What about the dynamic modules which already come with Singular?
Answer:
> ldd p_Procs_FieldQ.so
        statically linked
This was a surprise. Since dynamic modules should make the binary small, I did not expect the modules itself to be linked statically, because - incorporating a whole bunch of system library stuff - now the modules become quite fat.

To be honest, until I typed that ldd command above, I thought, that shared and static are mutually exclusive. Indeed, the opposite of static is dynamic. Albeit the opposite of a shared library is a static one, a shared library itself could be linked dynamically or statically with the system libraries. So statically linked dynamic modules do make sense in the Singular context of providing fall-back binaries.

How can I archive this with pyobject.so? Just adding -shared -Xlinker -static to the Makefile did not do the job. The module was compiled and linked without error, but loading yielded an dlopen error: The symbol _Py_NoneStruct was not found.

A quick google search implied that there is something special with PyNone, so I avoided to use it. But then, the next unresolved symbol occurred. Ah, do'h! dlopen just complains about the first missing symbol. Actually, I never linked to libpython, because I put the libraries in the wrong order and (using -static) the order does matter. Also, linking like this does not complain about missing symbols, because the symbols might be resolved on runtime from the binary or other shared libraries. The latter was forbidden by the -static flag, and so, and so, and so, my module got corrupted.

Finally, I ended up with the following linkage call
  g++ pyobject.dl_o -Xlinker -static -nodefaultlibs -Xlinker -export-dynamic -shared -L/usr/lib64/python2.6 -L/usr/lib64 -lpython2.6  -lpthread -ldl  -lutil -lc -o pyobject.so

where -lpthread -ldl -lutil fulfill the dependencies of libpython2.6 and the construct -nodefaultlibs ... -lc avoids trying to link against some unused shared c++-libs (which - of course - is not possible statically).
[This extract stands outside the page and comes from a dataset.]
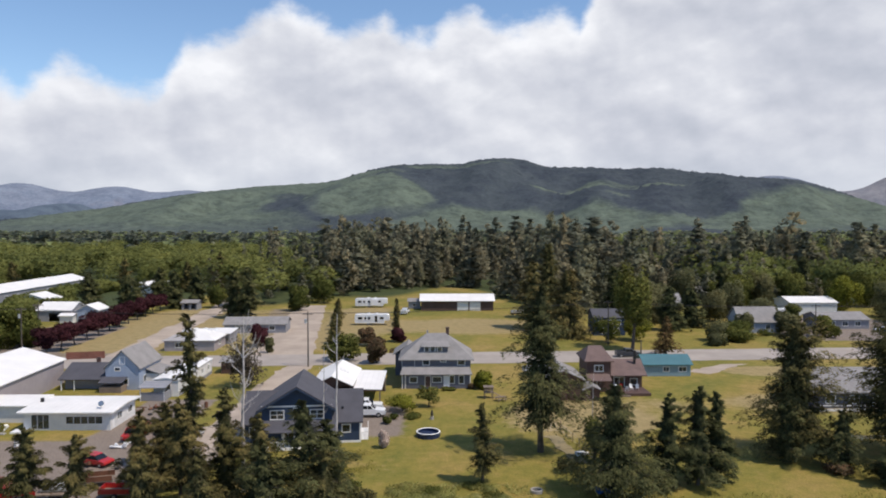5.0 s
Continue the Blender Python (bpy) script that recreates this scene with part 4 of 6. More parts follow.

Note that this only works, if all libraries are available in their static lib***.a variants. Even more: to get position-independent code (i. e. shared-library conforming) each of which has to be compiled with -fPIC, which is not common for .a-libs. So ./configure --with-python  tests for all of this and falls back to the classical dynamic-shared-modules in case of failure. Also, the user can force to build these light-weight modules by typing
  ./configure --with-python=module,dynamic
at the command prompt. In addition
   ./configure --with-python=embed
will incorporate the pyobject extension completely into the binary.

My best,
  Alexander
P.S.: I'm aware, there are more dependencies besides libpython, for instance the Python standard library (written in Python itself), which needs to be bundled for providing a completely distro-independent binary distribution. But that's another story.